WRITTEN EXERCISE: Tally every line of the listing where the string "pose" is found, and state the total alone.

DATA FOR THIS TASK:
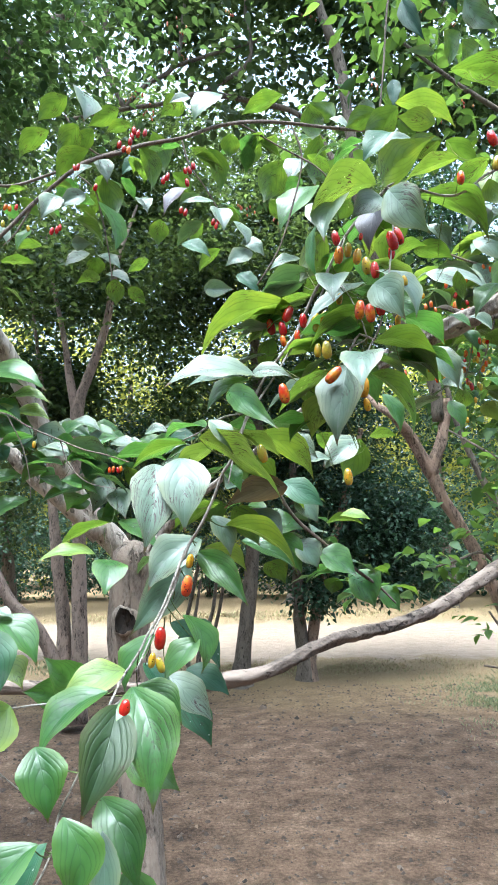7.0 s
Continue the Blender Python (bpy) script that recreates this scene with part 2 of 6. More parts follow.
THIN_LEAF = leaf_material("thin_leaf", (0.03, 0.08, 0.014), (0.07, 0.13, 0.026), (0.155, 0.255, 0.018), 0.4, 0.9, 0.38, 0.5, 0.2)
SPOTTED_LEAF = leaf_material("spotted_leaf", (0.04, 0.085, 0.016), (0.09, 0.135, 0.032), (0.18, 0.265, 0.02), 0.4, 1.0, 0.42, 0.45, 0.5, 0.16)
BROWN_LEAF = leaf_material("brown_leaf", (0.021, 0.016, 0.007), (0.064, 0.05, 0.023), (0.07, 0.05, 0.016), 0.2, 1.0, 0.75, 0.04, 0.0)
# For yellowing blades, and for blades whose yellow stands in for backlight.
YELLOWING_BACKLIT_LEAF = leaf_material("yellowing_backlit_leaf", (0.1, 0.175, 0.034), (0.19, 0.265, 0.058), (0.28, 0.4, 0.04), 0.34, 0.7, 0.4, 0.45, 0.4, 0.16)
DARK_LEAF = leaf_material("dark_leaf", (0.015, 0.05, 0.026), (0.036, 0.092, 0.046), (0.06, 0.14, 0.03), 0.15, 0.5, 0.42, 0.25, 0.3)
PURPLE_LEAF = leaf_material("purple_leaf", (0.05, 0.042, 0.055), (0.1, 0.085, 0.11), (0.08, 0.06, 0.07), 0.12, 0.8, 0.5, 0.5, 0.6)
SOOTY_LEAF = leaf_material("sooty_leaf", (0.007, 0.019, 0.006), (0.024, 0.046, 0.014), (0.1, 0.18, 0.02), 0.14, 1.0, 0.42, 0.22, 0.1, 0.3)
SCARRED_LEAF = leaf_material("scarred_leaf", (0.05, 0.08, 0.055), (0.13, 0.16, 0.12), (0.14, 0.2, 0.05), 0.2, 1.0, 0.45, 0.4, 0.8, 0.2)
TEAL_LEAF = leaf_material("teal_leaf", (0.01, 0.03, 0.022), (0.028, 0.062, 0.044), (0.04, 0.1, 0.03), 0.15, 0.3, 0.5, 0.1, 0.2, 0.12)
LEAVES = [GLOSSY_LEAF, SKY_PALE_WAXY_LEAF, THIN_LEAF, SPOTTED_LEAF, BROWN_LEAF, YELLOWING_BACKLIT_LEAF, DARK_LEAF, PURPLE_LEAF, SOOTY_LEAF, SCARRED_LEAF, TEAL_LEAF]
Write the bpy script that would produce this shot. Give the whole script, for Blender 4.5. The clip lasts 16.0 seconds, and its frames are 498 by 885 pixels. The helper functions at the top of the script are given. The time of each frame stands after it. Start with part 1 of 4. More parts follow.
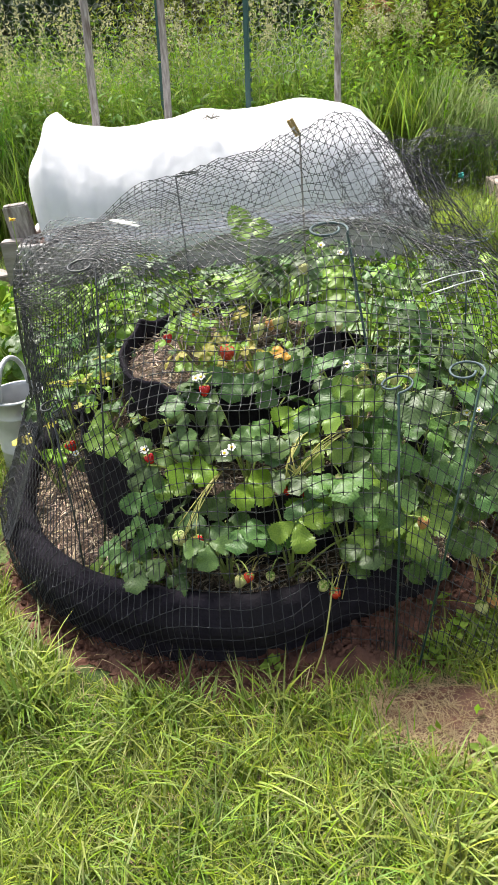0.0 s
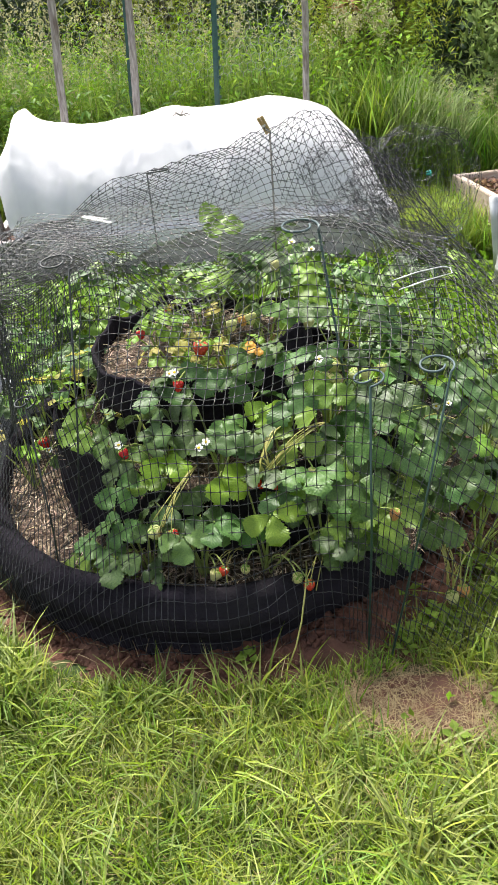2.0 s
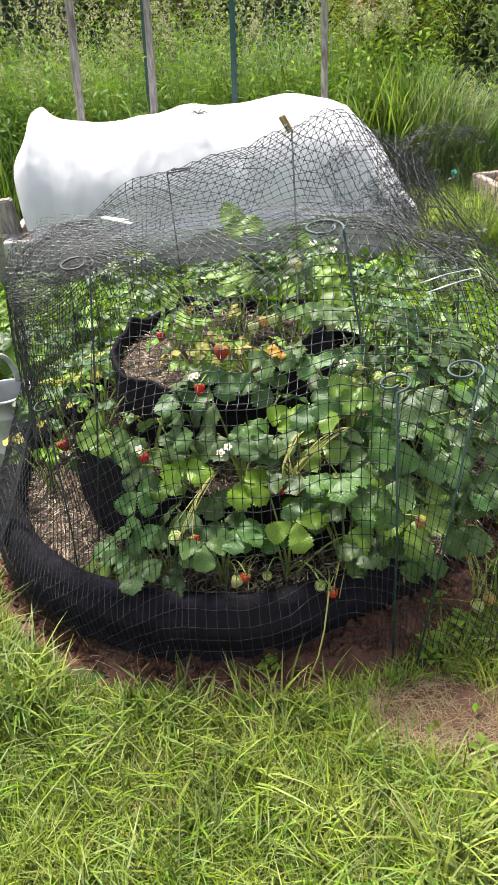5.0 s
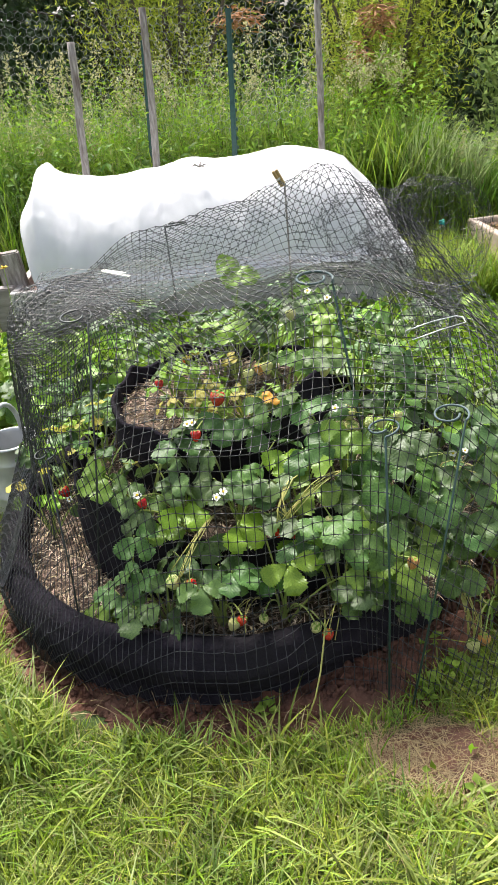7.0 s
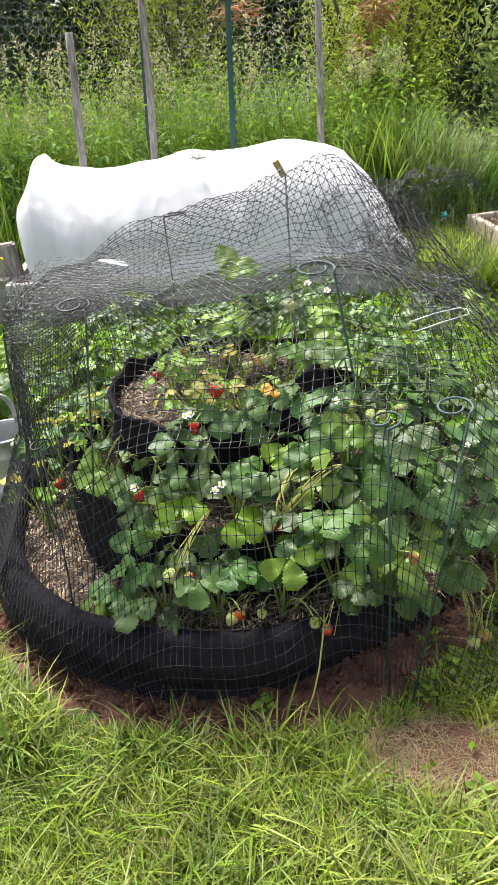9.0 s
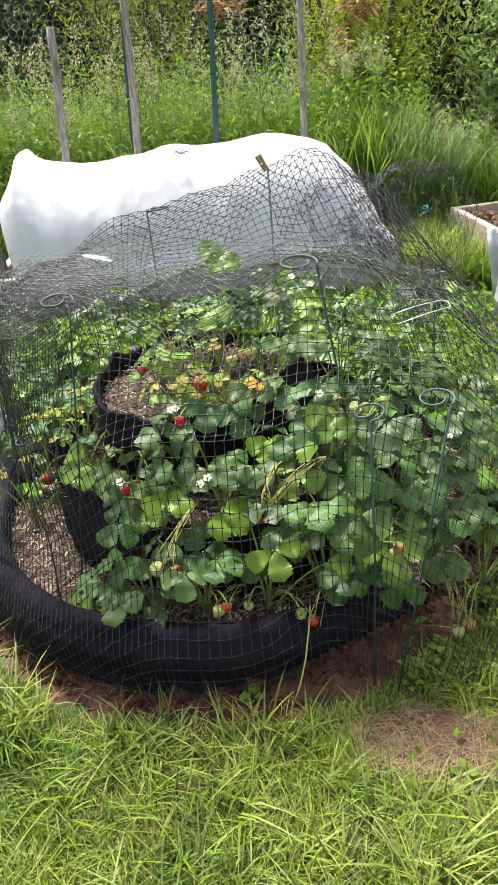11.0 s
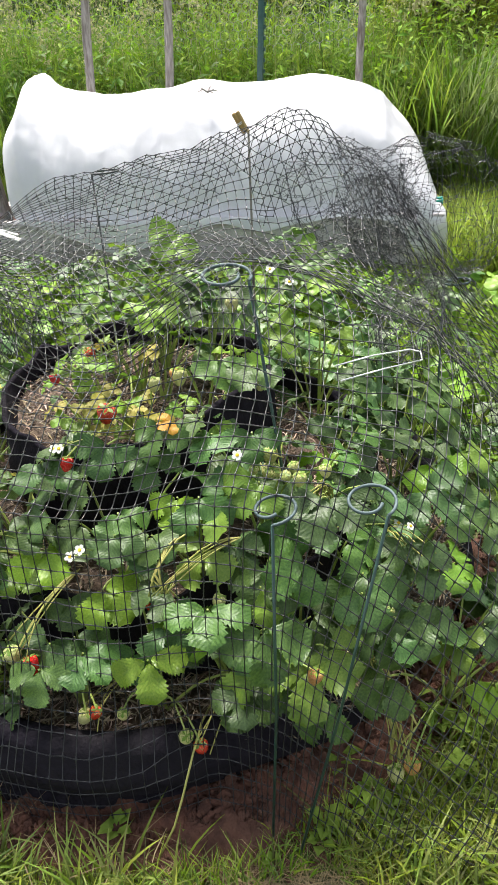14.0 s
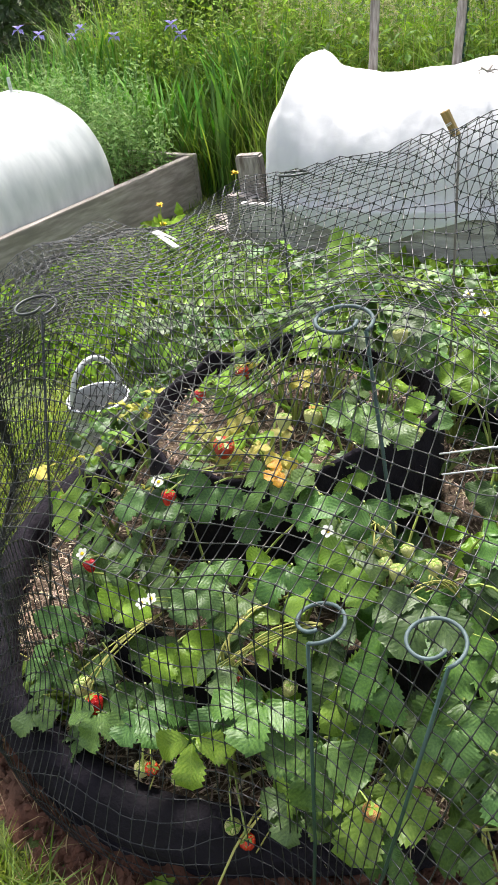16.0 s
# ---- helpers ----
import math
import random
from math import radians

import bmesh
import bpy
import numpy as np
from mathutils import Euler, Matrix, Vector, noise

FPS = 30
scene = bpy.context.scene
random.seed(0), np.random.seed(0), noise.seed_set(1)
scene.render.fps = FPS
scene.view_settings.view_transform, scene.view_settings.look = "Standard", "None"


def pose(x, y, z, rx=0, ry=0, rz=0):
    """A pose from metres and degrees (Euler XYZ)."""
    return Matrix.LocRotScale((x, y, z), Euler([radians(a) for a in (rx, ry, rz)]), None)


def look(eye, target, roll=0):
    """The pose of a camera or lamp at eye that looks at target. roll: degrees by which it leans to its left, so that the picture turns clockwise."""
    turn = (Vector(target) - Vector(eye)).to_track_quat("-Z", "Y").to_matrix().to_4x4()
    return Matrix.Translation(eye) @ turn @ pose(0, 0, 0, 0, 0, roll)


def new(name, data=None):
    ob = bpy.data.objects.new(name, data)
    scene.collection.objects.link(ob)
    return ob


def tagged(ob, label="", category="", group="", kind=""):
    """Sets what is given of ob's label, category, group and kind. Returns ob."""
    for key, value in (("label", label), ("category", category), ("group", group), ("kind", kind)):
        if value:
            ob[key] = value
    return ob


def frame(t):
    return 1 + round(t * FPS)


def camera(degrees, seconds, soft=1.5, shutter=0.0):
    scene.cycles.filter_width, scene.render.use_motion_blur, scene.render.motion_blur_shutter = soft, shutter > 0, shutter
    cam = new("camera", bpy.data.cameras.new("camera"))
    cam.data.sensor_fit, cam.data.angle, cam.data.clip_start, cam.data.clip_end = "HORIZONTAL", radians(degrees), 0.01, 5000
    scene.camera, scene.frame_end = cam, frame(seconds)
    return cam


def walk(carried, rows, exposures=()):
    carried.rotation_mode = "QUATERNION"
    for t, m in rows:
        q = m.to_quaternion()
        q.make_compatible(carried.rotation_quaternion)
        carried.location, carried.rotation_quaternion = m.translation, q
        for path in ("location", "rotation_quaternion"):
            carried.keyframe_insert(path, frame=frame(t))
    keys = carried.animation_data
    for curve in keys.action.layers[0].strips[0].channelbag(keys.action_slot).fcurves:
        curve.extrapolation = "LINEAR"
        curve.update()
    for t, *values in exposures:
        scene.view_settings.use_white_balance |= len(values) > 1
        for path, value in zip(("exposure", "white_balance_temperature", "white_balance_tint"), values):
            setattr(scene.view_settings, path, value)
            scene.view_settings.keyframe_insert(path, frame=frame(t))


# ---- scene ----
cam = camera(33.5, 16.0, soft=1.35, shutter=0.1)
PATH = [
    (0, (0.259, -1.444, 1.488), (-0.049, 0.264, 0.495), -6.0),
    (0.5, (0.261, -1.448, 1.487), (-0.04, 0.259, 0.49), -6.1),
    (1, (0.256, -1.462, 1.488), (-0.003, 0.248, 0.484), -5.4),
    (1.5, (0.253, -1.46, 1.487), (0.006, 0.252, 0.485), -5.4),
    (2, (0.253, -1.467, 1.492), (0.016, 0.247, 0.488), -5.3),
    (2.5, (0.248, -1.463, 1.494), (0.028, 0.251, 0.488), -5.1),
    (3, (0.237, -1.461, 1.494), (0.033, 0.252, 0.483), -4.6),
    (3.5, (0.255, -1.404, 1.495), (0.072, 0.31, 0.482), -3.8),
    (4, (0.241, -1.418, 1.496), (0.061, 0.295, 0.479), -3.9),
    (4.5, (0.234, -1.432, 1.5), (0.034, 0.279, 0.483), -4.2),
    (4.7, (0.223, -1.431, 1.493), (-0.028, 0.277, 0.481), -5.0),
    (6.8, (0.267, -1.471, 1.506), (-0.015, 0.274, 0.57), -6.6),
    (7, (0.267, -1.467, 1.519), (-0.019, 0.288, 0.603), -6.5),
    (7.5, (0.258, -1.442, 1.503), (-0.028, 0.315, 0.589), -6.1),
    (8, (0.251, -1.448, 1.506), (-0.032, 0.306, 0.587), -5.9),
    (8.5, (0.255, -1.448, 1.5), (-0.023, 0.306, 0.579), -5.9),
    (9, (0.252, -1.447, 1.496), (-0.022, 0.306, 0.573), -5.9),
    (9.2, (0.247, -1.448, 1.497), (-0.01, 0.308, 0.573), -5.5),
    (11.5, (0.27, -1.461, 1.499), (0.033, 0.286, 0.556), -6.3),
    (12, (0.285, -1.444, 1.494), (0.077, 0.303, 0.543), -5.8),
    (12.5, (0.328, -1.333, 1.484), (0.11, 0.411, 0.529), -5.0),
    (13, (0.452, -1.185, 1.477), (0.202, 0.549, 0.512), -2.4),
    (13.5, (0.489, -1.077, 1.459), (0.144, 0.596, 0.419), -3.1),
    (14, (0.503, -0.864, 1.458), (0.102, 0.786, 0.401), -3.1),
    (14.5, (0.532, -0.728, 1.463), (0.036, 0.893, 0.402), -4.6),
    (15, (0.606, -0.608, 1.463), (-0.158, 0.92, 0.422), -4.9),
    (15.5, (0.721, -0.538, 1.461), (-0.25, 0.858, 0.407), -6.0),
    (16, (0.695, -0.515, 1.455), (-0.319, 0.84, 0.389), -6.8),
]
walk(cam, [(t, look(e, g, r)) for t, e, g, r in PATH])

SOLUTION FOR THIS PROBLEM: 4